[Aim]
Pictures stay out. Extract the lines below from the first one through the line with "ob[key] = value", both included.

[Start Dataset section]

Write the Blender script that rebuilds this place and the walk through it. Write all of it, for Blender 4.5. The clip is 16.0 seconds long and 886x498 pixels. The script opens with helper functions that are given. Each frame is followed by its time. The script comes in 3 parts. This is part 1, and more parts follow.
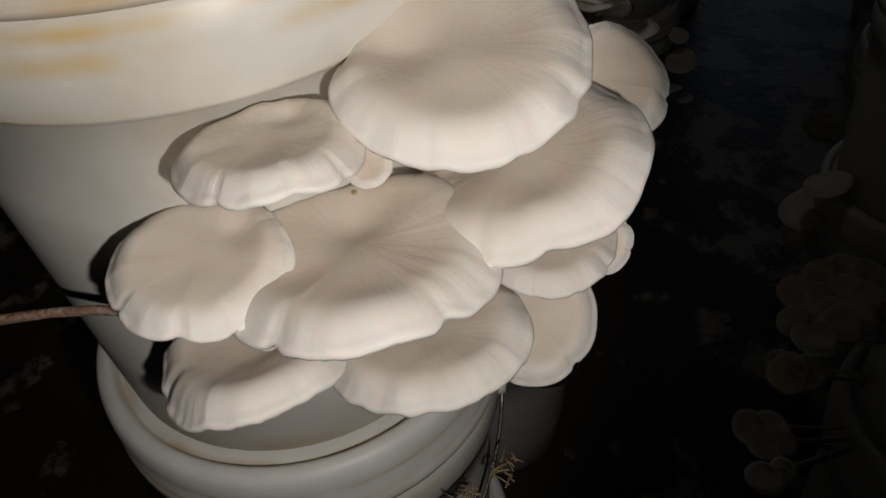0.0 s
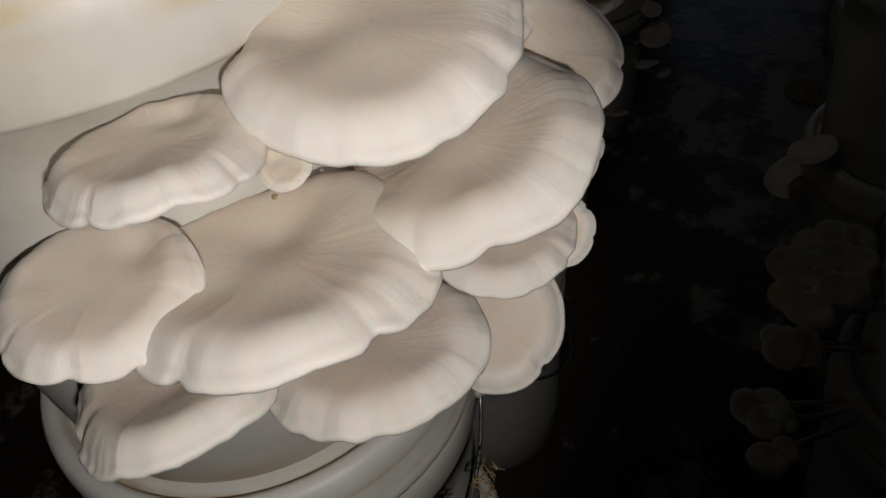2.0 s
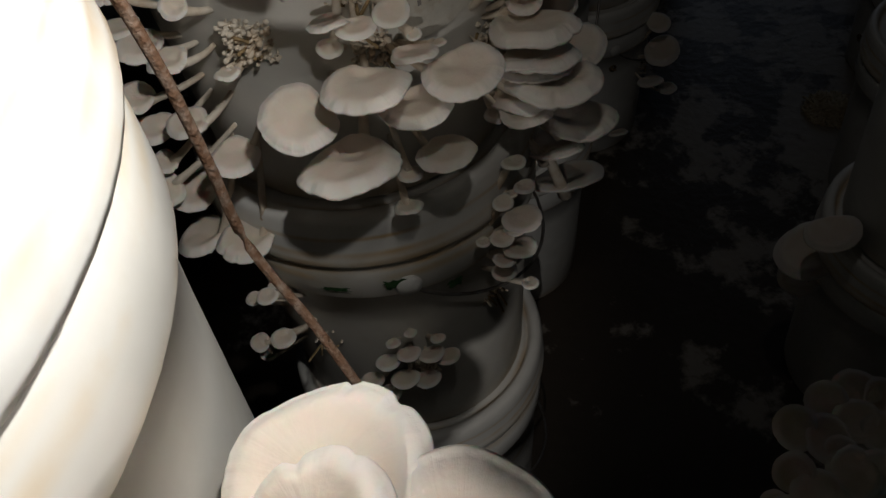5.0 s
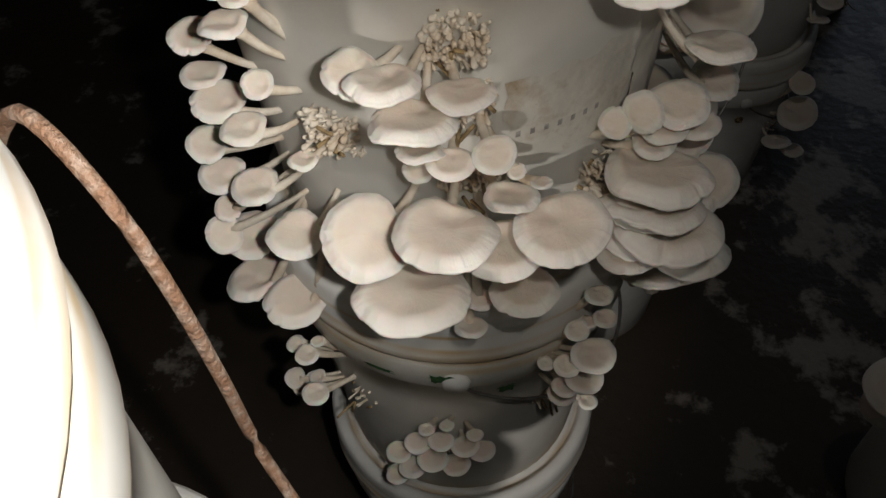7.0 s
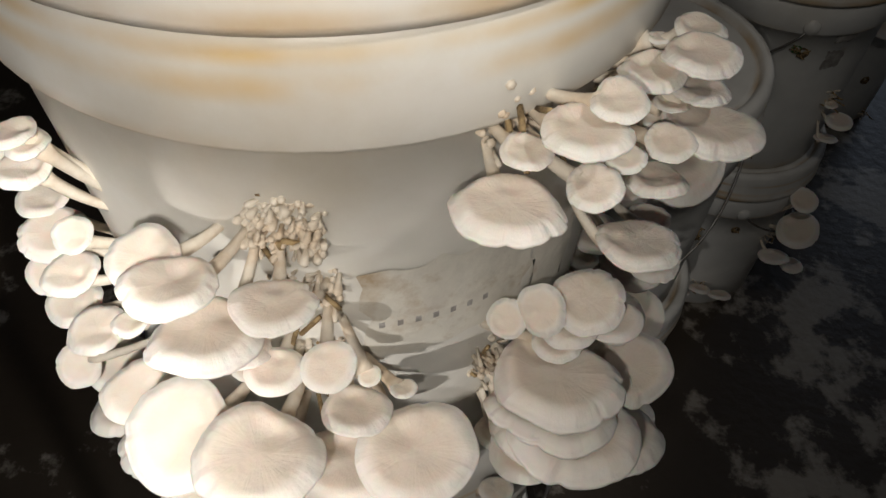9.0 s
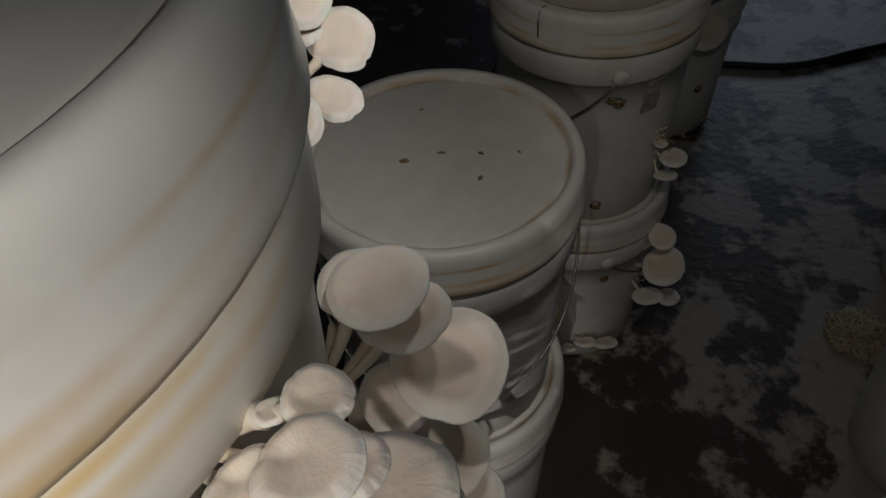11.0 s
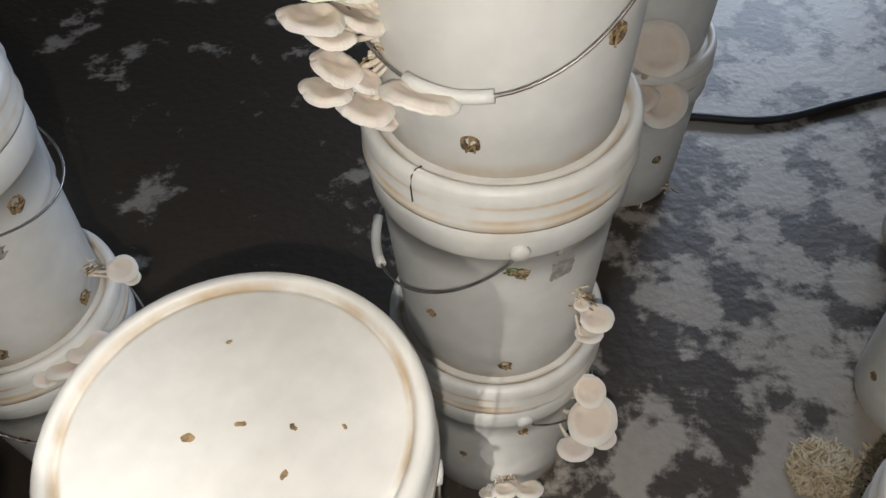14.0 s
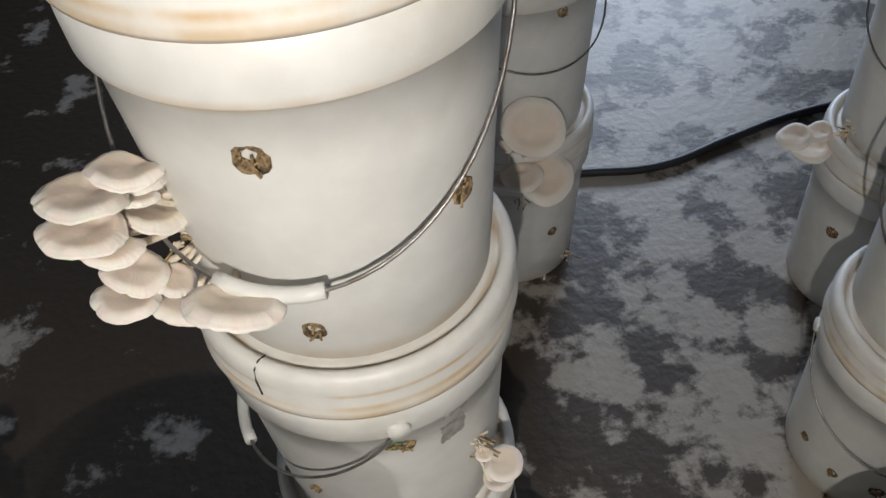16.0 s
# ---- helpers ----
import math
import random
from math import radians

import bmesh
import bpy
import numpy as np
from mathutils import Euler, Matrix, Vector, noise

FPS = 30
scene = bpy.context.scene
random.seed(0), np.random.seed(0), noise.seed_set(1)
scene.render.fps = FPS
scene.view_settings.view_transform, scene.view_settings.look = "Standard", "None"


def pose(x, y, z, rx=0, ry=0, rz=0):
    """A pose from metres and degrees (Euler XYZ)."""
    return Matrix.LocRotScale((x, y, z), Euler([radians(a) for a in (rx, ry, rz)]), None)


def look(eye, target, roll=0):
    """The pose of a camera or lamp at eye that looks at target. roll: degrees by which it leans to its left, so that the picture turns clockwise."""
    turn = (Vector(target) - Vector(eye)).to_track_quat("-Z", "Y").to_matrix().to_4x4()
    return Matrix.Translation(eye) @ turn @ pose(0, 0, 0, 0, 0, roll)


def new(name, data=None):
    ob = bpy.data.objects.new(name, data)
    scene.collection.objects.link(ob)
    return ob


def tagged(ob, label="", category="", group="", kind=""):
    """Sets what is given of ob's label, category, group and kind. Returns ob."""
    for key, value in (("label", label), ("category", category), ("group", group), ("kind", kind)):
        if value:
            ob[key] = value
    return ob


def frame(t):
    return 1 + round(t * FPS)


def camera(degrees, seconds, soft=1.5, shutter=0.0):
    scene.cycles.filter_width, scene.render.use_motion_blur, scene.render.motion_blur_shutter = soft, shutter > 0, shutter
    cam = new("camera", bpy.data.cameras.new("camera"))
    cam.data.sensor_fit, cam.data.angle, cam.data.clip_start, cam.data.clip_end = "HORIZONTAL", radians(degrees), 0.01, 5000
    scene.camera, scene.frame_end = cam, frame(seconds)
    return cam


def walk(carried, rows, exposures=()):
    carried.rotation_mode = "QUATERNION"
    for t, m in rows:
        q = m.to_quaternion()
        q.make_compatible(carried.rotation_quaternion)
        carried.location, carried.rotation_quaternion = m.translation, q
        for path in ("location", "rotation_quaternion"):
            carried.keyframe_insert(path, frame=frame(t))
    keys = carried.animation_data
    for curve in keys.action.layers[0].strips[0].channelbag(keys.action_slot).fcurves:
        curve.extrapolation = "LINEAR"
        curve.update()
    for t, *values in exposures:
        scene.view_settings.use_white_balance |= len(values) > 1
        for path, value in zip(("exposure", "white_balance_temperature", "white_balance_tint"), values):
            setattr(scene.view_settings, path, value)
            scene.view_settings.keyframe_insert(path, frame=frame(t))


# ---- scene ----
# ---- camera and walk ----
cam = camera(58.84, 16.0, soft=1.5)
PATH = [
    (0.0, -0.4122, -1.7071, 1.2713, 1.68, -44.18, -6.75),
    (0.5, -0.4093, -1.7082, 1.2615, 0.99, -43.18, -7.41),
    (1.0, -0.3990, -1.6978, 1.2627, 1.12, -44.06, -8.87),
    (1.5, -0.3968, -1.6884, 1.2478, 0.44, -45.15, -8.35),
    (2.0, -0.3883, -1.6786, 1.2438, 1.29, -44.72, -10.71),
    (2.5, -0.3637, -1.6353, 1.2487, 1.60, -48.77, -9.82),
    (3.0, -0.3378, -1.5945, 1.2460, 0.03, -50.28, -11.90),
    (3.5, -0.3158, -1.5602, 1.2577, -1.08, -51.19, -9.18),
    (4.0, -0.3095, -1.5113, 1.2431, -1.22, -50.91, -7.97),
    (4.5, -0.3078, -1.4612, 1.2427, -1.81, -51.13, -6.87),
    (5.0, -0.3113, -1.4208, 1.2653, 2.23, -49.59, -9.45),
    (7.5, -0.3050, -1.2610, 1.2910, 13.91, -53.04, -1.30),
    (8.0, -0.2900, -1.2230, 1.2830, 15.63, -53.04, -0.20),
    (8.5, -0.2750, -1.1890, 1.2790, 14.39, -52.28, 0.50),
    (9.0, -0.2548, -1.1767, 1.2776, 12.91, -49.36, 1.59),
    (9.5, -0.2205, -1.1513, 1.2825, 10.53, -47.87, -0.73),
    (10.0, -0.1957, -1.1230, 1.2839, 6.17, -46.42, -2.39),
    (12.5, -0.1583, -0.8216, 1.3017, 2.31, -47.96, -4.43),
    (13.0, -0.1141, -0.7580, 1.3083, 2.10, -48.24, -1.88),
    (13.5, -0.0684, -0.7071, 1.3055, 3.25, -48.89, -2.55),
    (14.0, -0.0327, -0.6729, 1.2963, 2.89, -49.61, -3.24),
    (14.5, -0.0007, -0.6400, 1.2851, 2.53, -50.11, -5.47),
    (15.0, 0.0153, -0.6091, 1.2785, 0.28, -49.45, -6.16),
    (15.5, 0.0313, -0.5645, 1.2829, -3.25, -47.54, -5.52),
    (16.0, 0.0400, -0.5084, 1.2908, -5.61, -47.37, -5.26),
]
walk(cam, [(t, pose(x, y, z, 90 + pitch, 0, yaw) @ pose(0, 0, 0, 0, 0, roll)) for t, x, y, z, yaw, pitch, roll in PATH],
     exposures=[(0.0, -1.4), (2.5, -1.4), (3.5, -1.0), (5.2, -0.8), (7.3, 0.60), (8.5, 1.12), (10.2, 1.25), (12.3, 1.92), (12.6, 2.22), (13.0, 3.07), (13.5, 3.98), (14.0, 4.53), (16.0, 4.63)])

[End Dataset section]

[Correct result]
Write the Blender script that rebuilds this place and the walk through it. Write all of it, for Blender 4.5. The clip is 16.0 seconds long and 886x498 pixels. The script opens with helper functions that are given. Each frame is followed by its time. The script comes in 3 parts. This is part 1, and more parts follow.
0.0 s
2.0 s
5.0 s
7.0 s
9.0 s
11.0 s
14.0 s
16.0 s
# ---- helpers ----
import math
import random
from math import radians

import bmesh
import bpy
import numpy as np
from mathutils import Euler, Matrix, Vector, noise

FPS = 30
scene = bpy.context.scene
random.seed(0), np.random.seed(0), noise.seed_set(1)
scene.render.fps = FPS
scene.view_settings.view_transform, scene.view_settings.look = "Standard", "None"


def pose(x, y, z, rx=0, ry=0, rz=0):
    """A pose from metres and degrees (Euler XYZ)."""
    return Matrix.LocRotScale((x, y, z), Euler([radians(a) for a in (rx, ry, rz)]), None)


def look(eye, target, roll=0):
    """The pose of a camera or lamp at eye that looks at target. roll: degrees by which it leans to its left, so that the picture turns clockwise."""
    turn = (Vector(target) - Vector(eye)).to_track_quat("-Z", "Y").to_matrix().to_4x4()
    return Matrix.Translation(eye) @ turn @ pose(0, 0, 0, 0, 0, roll)


def new(name, data=None):
    ob = bpy.data.objects.new(name, data)
    scene.collection.objects.link(ob)
    return ob


def tagged(ob, label="", category="", group="", kind=""):
    """Sets what is given of ob's label, category, group and kind. Returns ob."""
    for key, value in (("label", label), ("category", category), ("group", group), ("kind", kind)):
        if value:
            ob[key] = value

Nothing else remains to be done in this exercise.